Dans sa seule intervention au pays, télévisée cinq jours après le drame, Boris Eltsine est aussi apparu, l’air plus méchant que jamais, dénué d’idées sur la façon de résoudre la crise. Et le message diffusé en son nom, lundi 19 juin, affirmant que « toutes les actions du pouvoir visaient avant tout à préserver la vie des otages » fut pris pour ce qu’il fut : un rattrapage dérisoire pour tenter de prouver au pays que le président était maître de la situation.
Certes, le premier ministre lui-même a souligné avoir agi « en consultation » avec Boris Eltsine. Mais le conseiller présidentiel pour les affaires de sécurité, Iouri Batourine, qui apparaissait à ses côtés durant les négociations télévisées, est, de notoriété publique, une des bêtes noires des favoris du président, ceux du « parti de la guerre ». Le prudent Viktor Tchernomyrdine en a rajouté lui-même, en ayant des paroles désagréables pour le ministre de la défense, Pavel Gratchev, après avoir obtenu le contact avec les forces de l’intérieur déployées à Boudennovsk non pas par l’intermédiaire de leur ministre présent sur place, mais par celui d’un obscur adjoint du chef de la police locale. Il s’est aussi permis de démentir le président en affirmant que « le centre n’a aucune information sur une offre d’asile donnée par la Turquie à Djokhar Doudaev », une information lancée par Boris Eltsine à Halifax.
UNE ARME CONTRE M. TCHERNOMYRDINE
Mais qui est « le centre » alors ? Le malaise n’a été qu’accentué par une déclaration du chef du cabinet présidentiel, Sergueï Filatov, affirmant lundi 19 juin que le but principal du commando tchétchène n’était pas d’obtenir la fin de la guerre en Tchétchénie, mais « de creuser un fossé entre le président et les autres branches du pouvoir ».
Porté ainsi au pinacle, Viktor Tchernomyrdine doit s’attendre à des contres-attaques. Les médias rappellent que Boris Eltsine n’aime pas ceux qui lui portent de l’ombre, même si c’est lui-même qui a choisi son premier ministre comme cheval de bataille principal pour les élections legislatives prévues en décembre.
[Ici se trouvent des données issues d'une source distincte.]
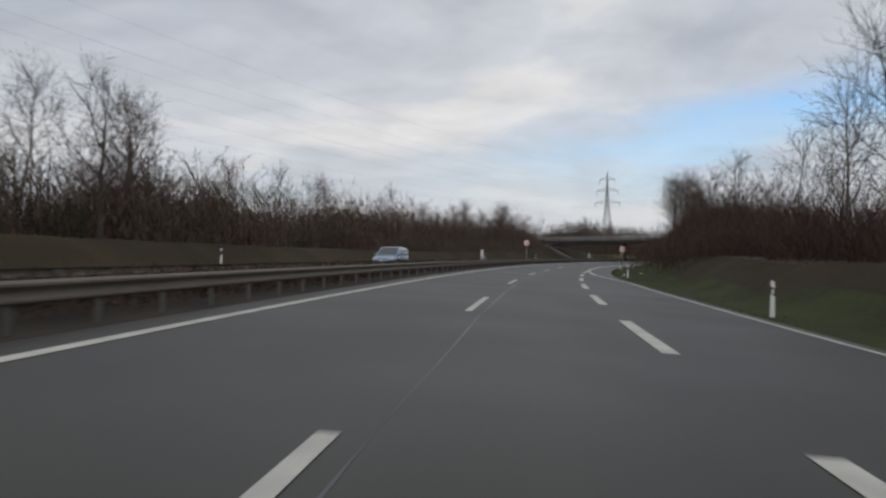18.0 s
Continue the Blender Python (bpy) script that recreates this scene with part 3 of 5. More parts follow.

L’affaire était mal partie et le nouveau prestige de M. Tchernomyrdine, qui a intérêt à la « stabilité » autant que Boris Eltsine, peut, à cet égard, redresser la situation. Mais les occasions peuvent être facilement créées pour réduire à néant les efforts de M. Tchernomyrdine visant à instaurer la paix en Tchétchénie, « le principal objectif actuel » a-t-il souligné. Dès lundi 19 juin, les services de presse des forces russes à Grozny ont annoncé une multitude « d’attaques » menées par les « bandits en déroute » en Tchétchénie, comme dans les républiques voisines d’Ingouchie et du Daghestan, « en violation du cessez-le-feu ».
La psychose de nouveaux « attentats terroristes » en Russie même est en outre savamment développée dans le pays. Le représentant du président Doudaev à Moscou, Hamad Kourbanov, a été de nouveau arrêté, dimanche 18 juin, après une première interpellation la semaine dernière. Le FSB (ex-KGB) l’accuse d’« espionnage ». Enfin, seuls quelques commentateurs de médias russes indépendants ont osé dire, frisant le sacrilège, que des « terroristes » ont réussi en quelques jours là où les démocrates russes et la communauté internationale échouent depuis six mois. Mais il ne fait nul doute que cette constatation est une arme prête à être brandie, contre Viktor Tchernomyrdine, par tous ceux qui savent qu’un désaveu de la guerre en Tchétchénie dont les autorités russes dans leur globalité semblent encore loin entraînerait aussi le leur. A commencer par Boris Eltsine lui-même.